GIA

Presente in 14 paesi ed in ogni continente, il Gemological Institute of America  è senza dubbio il più autorevole tra gli istituti di ricerca e di certificazione gemmologica. Esso fu fondato a Carsbad, nella contea di San Diego (USA) il 15 febbraio del 1931, proprio nello stesso periodo in cui veniva fondata in Germania la Porsche, Salvador Dalì (ispirato da una cena a base di formaggi molli) dipingeva il suo quadro più importante (“La persistenza della memoria”) e la scienza compiva due importanti passi in avanti grazie ai Teoremi di incompletezza di Godel ed ai collegamenti tra Europa e Brasile intuiti da Guglielmo Marconi.
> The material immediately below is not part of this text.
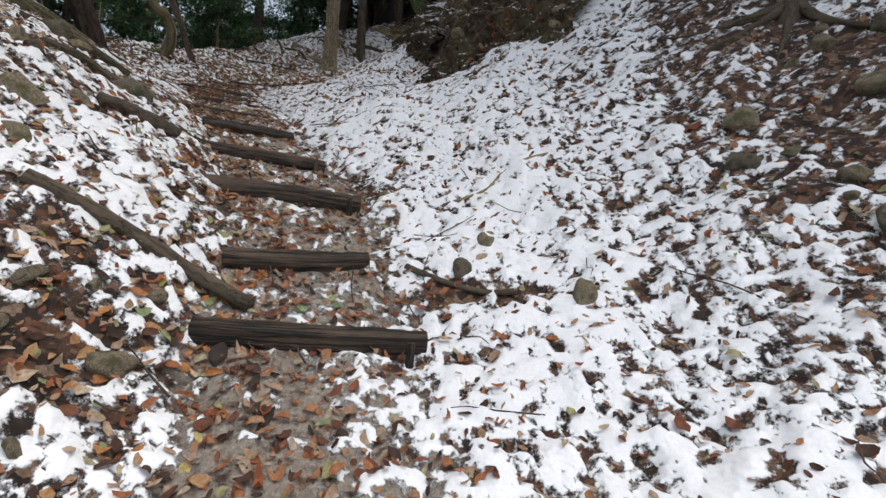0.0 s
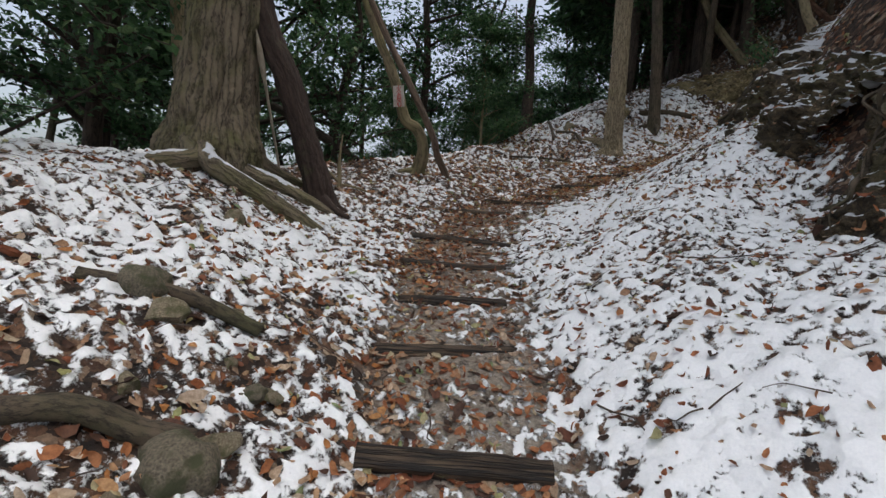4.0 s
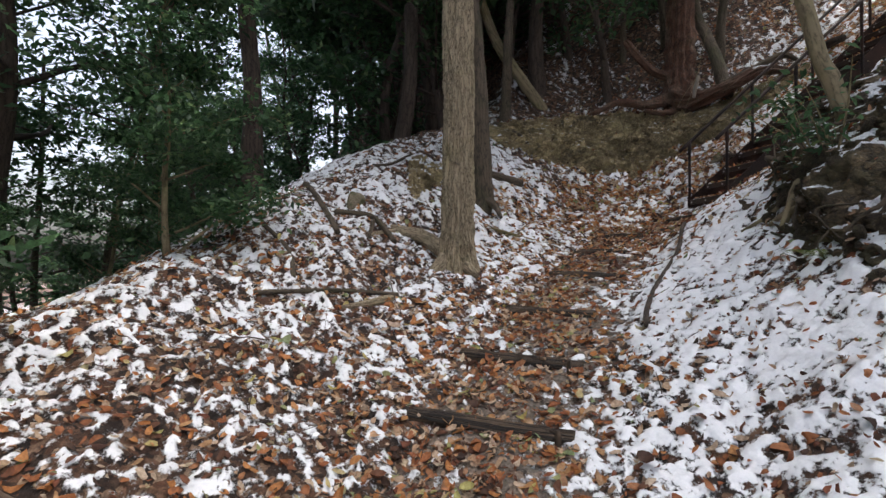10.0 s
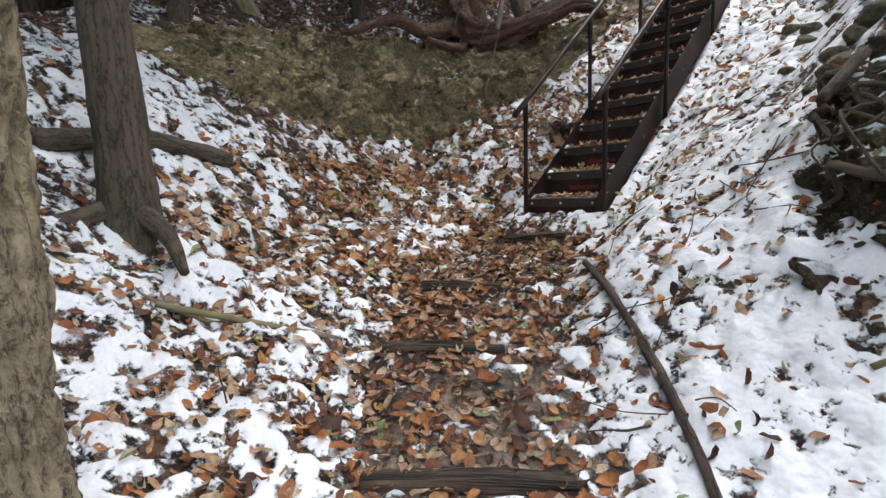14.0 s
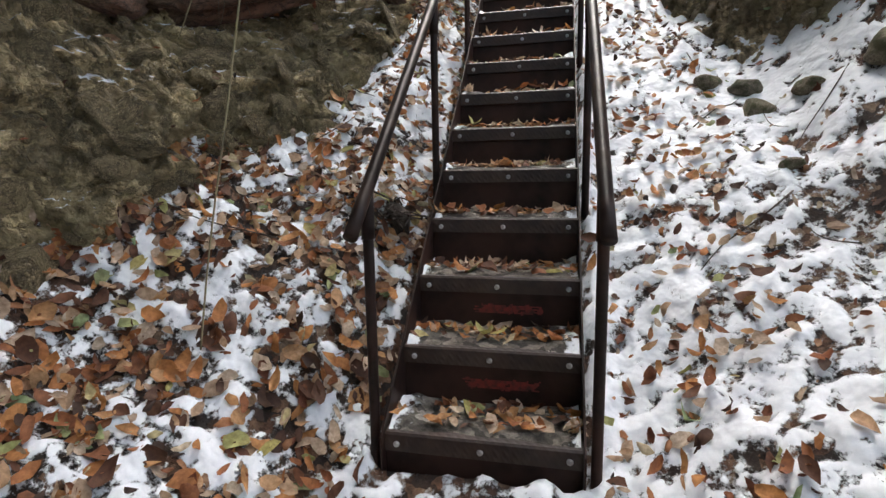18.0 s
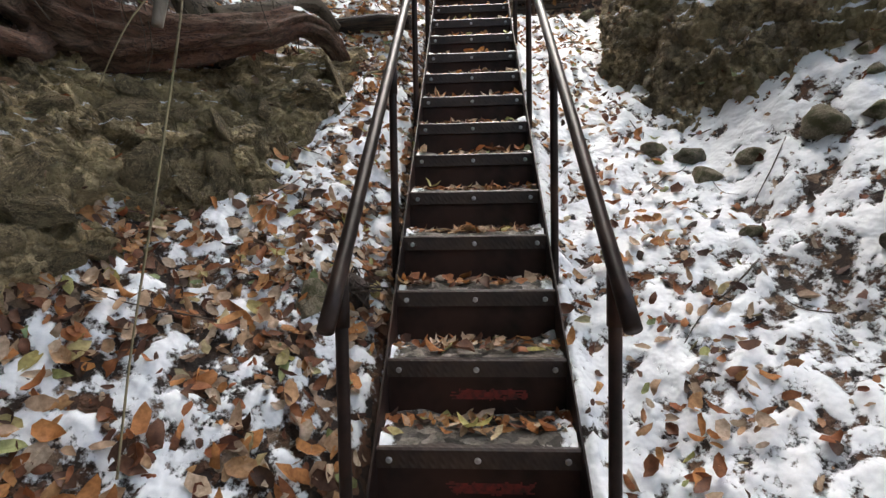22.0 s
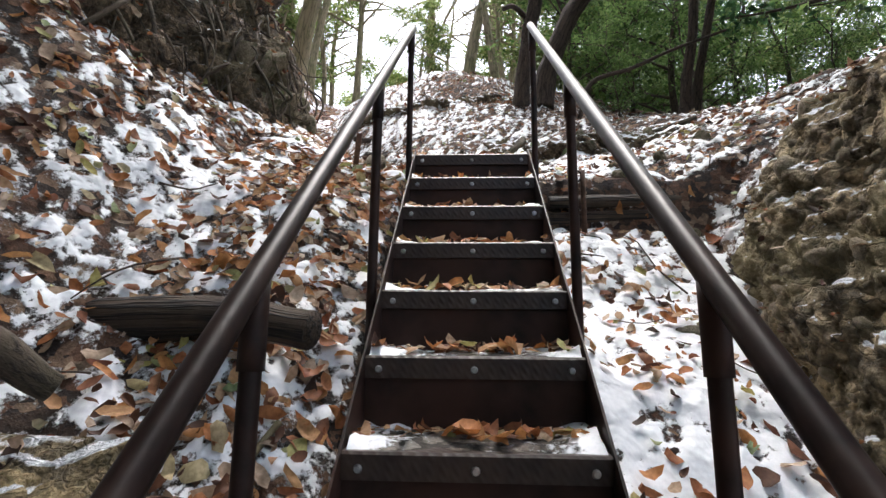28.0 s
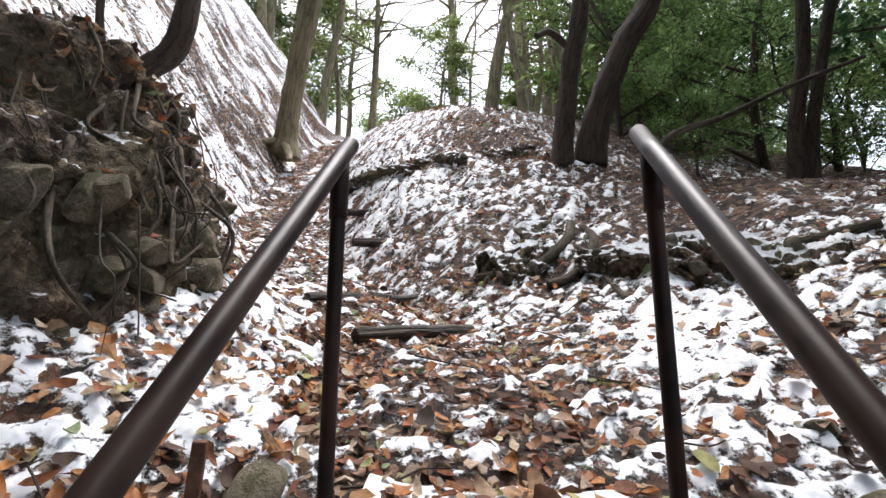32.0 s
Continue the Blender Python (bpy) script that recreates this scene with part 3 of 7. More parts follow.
def snow_cover(x, y, o):
    """How much snow lies at a place, before its patches are cut out: less on the trodden strip, more on the right-hand bank."""
    a = np.abs(o)
    p = np.stack([x, y, np.zeros_like(x)], 1)
    left = o >= 0
    c_right = 0.585 + 0.03 * smooth(6.5, 7.5, x) + 0.045 * smooth(-1.2, -0.4, y) * smooth(2.2, 1.4, x) - 0.10 * smooth(2.9, 4.0, y) + 0.12 * gnoise(p * 0.9 + 2)
    c_left = 0.51 + 0.05 * smooth(1.4, 0.6, x) * smooth(-3.2, -2.6, y) * smooth(0.4, -0.2, y) + 0.05 * smooth(7.6, 9.4, x) + 0.055 * smooth(-0.6, 0.9, y) * smooth(5.2, 4.4, y) + 0.02 * smooth(-3.4, -4.0, y) * smooth(3.2, 2.2, x) - 0.06 * smooth(7.6, 7.0, x) * smooth(2.2, 3.0, x) + 0.12 * gnoise(p * 1.1 + 6)
    k = smooth(-0.25, 0.25, o)
    c = c_right * (1 - k) + c_left * k
    trod = 1 - smooth(0.32, 0.62, a + 0.12 * gnoise(p * 2.6))
    stairs = smooth(-0.35, -0.1, y) * smooth(3.75, 3.6, y)
    c = c - trod * (1 - stairs) * (0.17 + 0.14 * gnoise(p * 1.3)) * (1 - 0.55 * smooth(3.6, 4.6, y))
    # dim hillside above the rock wall
    c = c - 0.06 * smooth(-0.8, -1.2, x) * smooth(1.2, 1.8, y) * smooth(4.6, 3.8, y) - 0.32 * smooth(-1.0, -0.4, y) * smooth(3.2, 4.0, x) * smooth(7.2, 6.6, x)
    # less snow up here, partly to stand in for the hillside's shade
    c = c - 0.19 * smooth(-1.7, -2.8, x) * smooth(2.2, 0.5, y) - 0.13 * smooth(-1.3, -2.0, x) * smooth(0.3, 1.0, y) * smooth(3.3, 2.6, y)
    # the leafy hollow under the rock wall, and snow thinned by the grey tree in place of shade
    c = c - 0.11 * np.exp(-((x + 0.9) ** 2 + (y + 1.0) ** 2) / 1.0) * left
    c = c - 0.03 * smooth(-2.6, -3.4, y) * smooth(4.5, 2.5, x) + 0.12 * np.exp(-((x - 6.7) ** 2 / 1.2 + (y + 4.6) ** 2 / 0.4))
    # less snow at the wall foot, as leaf cover and as a shade tint
    c = c - 0.12 * np.exp(-((x + 1.5) ** 2 / 0.12 + (y + 0.1) ** 2 / 0.5))
    c = c - 0.22 * np.exp(-(x ** 2 / 0.14 + (y + 0.3) ** 2 / 0.06))
    c = c - 0.15 * np.exp(-((x - 9.9) ** 2 / 0.9 + (y + 3.5) ** 2 / 0.35))
    # bare earth of the upper bank at the foot of the trail, and a mossy scar across from it
    c = c - (0.19 + 0.10 * gnoise(p * 2.3 + 3)) * smooth(0.1, 1.7, y + 0.8 * gnoise(p * 1.3)) * smooth(7.0, 8.4, x)
    c = c - 0.30 * np.exp(-((x - 11.6) ** 2 + (y + 2.2) ** 2) / 0.05)
    # earth scar on the right edge of the trail beside the first logs
    c = c - 0.42 * np.exp(-((x - 10.64) ** 2 / 0.008 + (y + 0.72) ** 2 / 0.05)) - 0.36 * np.exp(-((x - 10.75) ** 2 / 0.008 + (y + 0.4) ** 2 / 0.05))
    # earth between the humps above the stair head; snow thinned on the right for leaves and tree shade
    c = c - 0.11 * smooth(5.4, 6.4, y) * smooth(-1.2, 0.0, x) - 0.05 * smooth(4.2, 5.2, y) * smooth(0.8, 1.8, x)
    return c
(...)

Il gioielliere Robert Shipley, infatti si rese conto di essere spesso meno preparato dei  suoi acquirenti quando proponeva loro gioielli con pietre preziose: decise così nel 1928 di recarsi in Gran Bretagna e studiare gemmologia. Al suo ritorno fondò, nel 1931, un primo corso di gemmologia al quale si iscrissero in poche settimane oltre 250 colleghi, decretando così il successo di un progetto che addirittura i primi tempi egli realizzò nelle stanze della propria abitazione.
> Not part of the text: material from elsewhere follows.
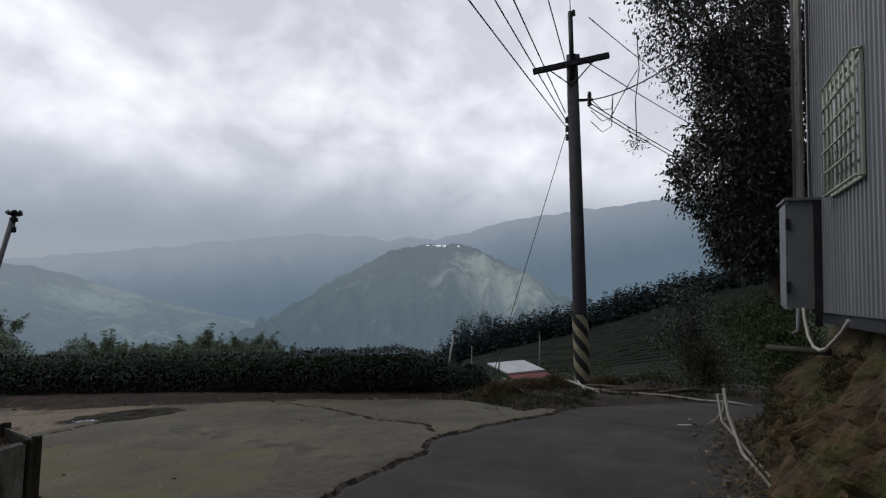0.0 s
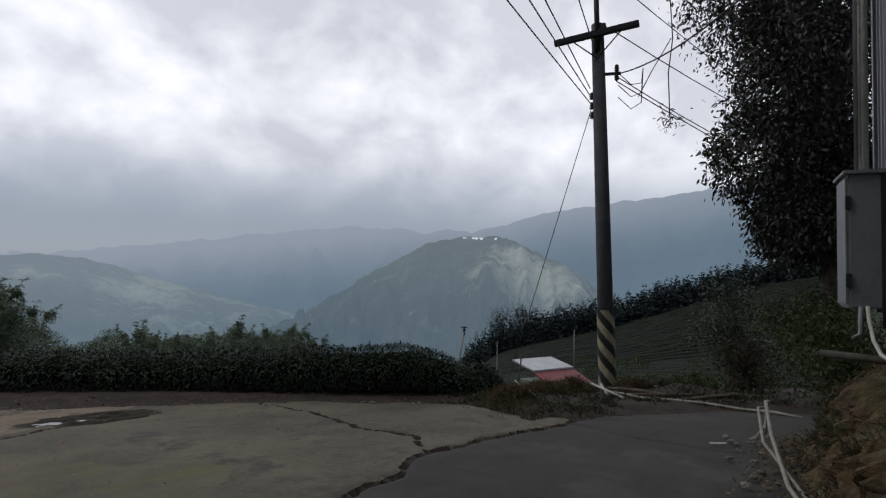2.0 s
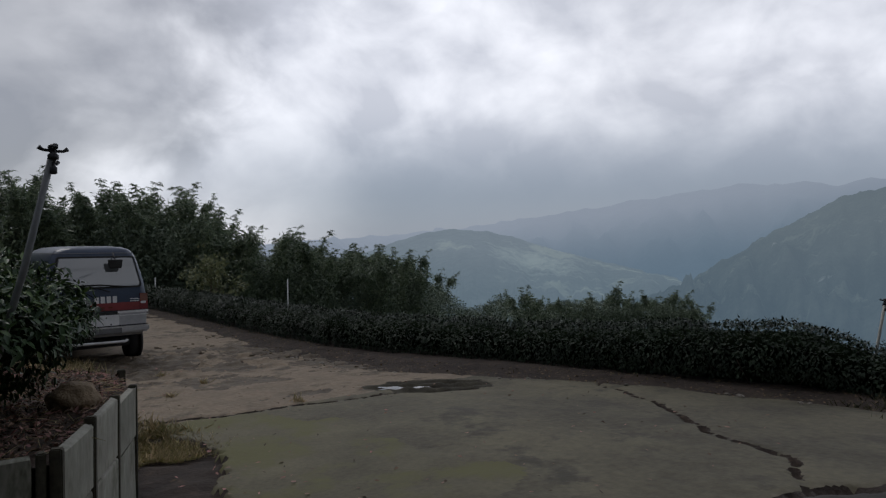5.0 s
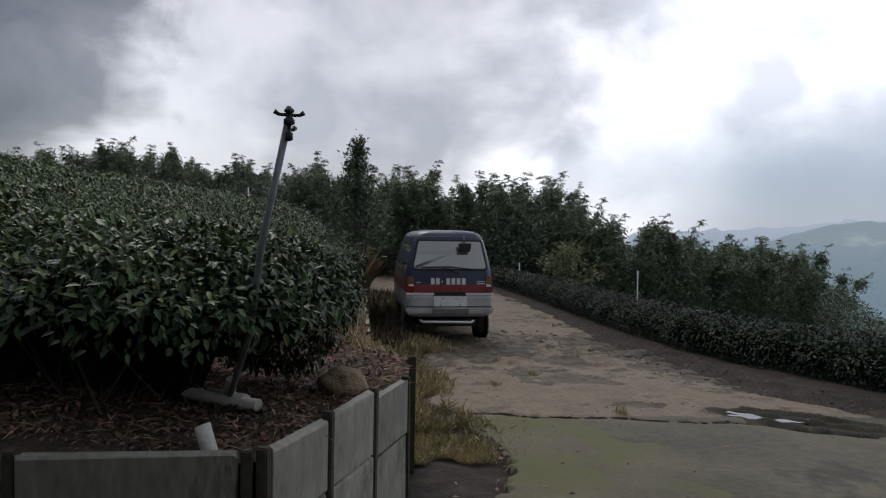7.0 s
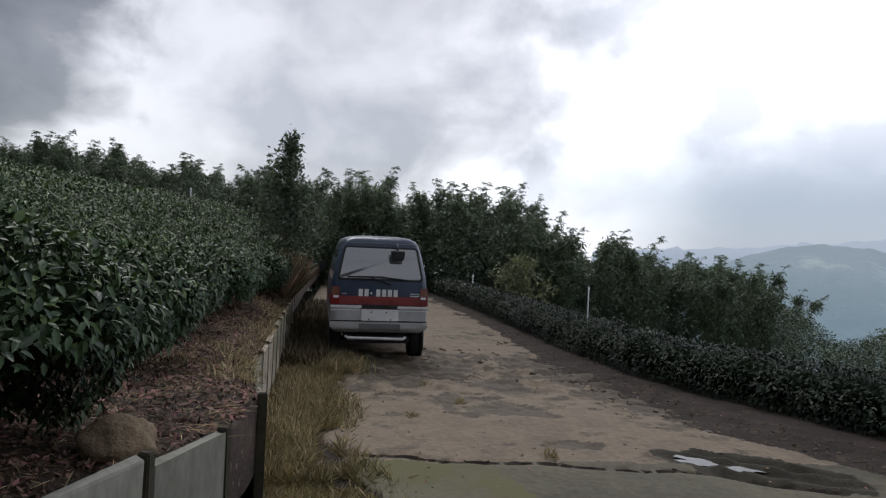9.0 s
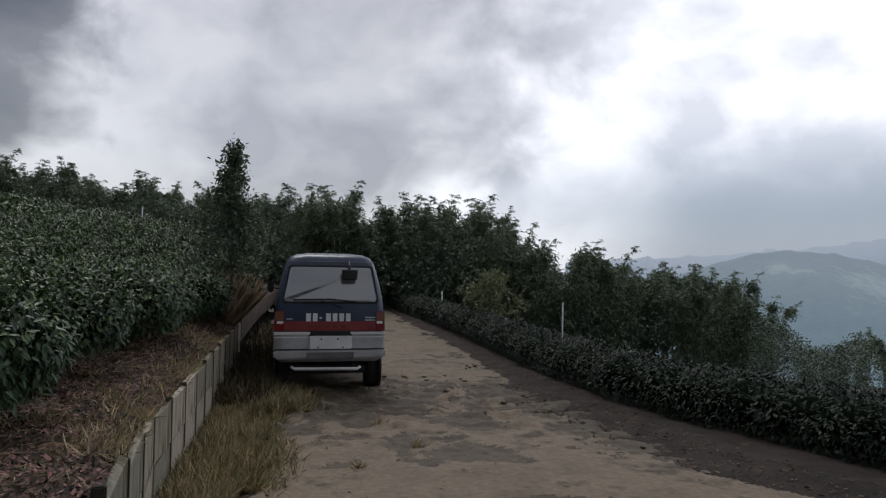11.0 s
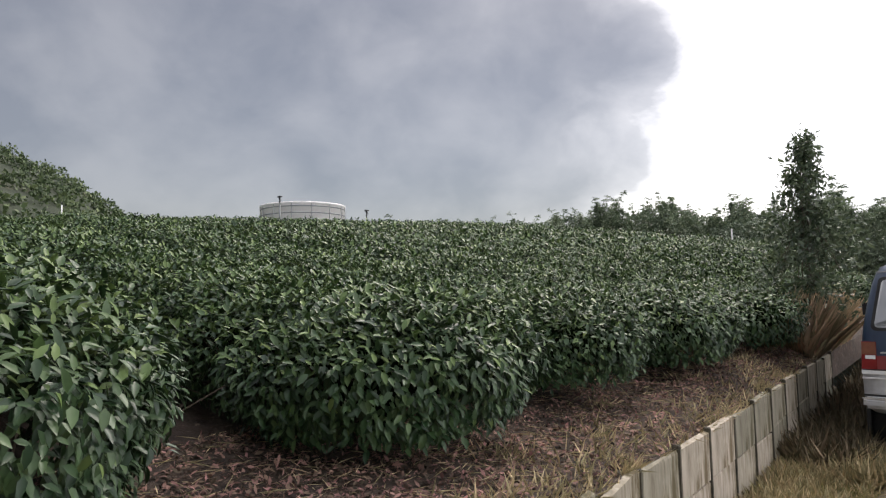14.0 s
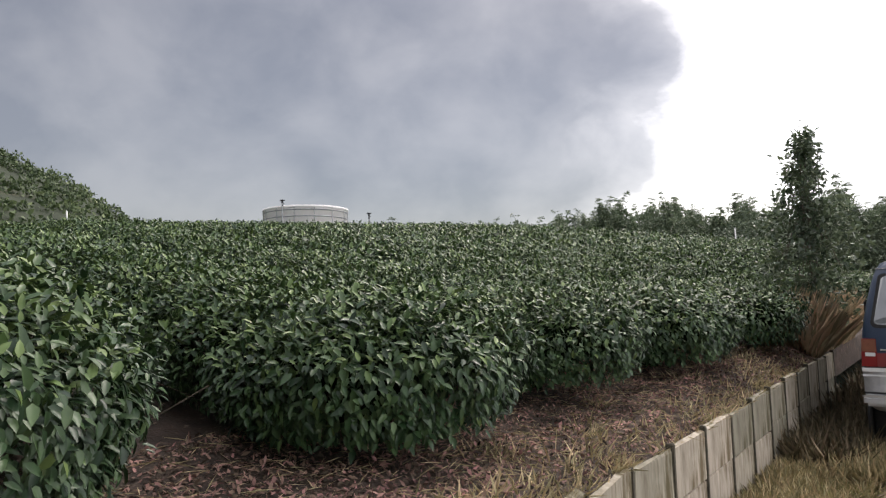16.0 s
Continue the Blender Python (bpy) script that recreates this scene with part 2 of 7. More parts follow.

Seguirono enormi successi, sino alla dimensione intercontinentale che il GIA ha assunto negli ultimi decenni, con la creazione di 12 campus di formazione a distanza (e-learning) e una biblioteca specialistica che consta di 38.000 volumi e oltre 700 riviste del settore orafo.

Al GIA dobbiamo l’individuazione delle “4 C” di un diamante (“carat”, “clarity”, “color”, “cut”), fondamentali criteri usati in tutto il mondo per quantificarne il valore mediante la nota tabella ideata nel 1978 da Martin Rapaport. In particolare, dal 1953 GIA adotta un sistema di classificazione del colore di un diamante che le autorità internazionali hanno standardizzato ed ufficializzato nel 1978 e che consiste nell’utilizzo di pietre-base denominate “masterstones” (convenzionalmmente dalla lettera “D” in giù) di peso non inferiore a carati 0.50 osservate sotto una lente speciale, utilizzando il modello di Munsell (pittore al quale si deve l’individuazione di 11 tonalità, 31 tinte e 7 saturazioni di colore).

Dal 1980, invece si utilizza la classificazione della purezza che esclude le precedenti distinzioni tra diamanti River, Top Wesselton, Wesselton e Top Cape (derivanti dai luoghi di provenienza delle gemme) e si preferisce partire non dalla definizione data negli Anni Trenta dal GIA per le pietre migliori (FL, cioè flawless) ma indicarle con la sigla IF, cioè internamente prive di imperfezioni percepibili ad una lente a dieci ingrandimenti: il GIA individua oltre alle cosiddette inclusioni, costituite da olivina, grafite, granato, rutilo e cianite, anche imperfezioni non riconducibili alla paragenesi generativa del cristallo ma dovute a fatti fortuiti e a manipolazioni. Esse vengono definite blemishes e sono solitamente graffiature e/o abrasioni, dovute al maneggiamento del diamante durante la fase di lavorazione. 

A questo Istituto, infine si devono tutt’oggi periodiche pubblicazioni di studi e ricerche specialistiche, sulla scia delle fortunate scoperte che portarono all’individuazione dei primi diamanti gialli nel 1956 e delle prime tanzaniti nel 1968.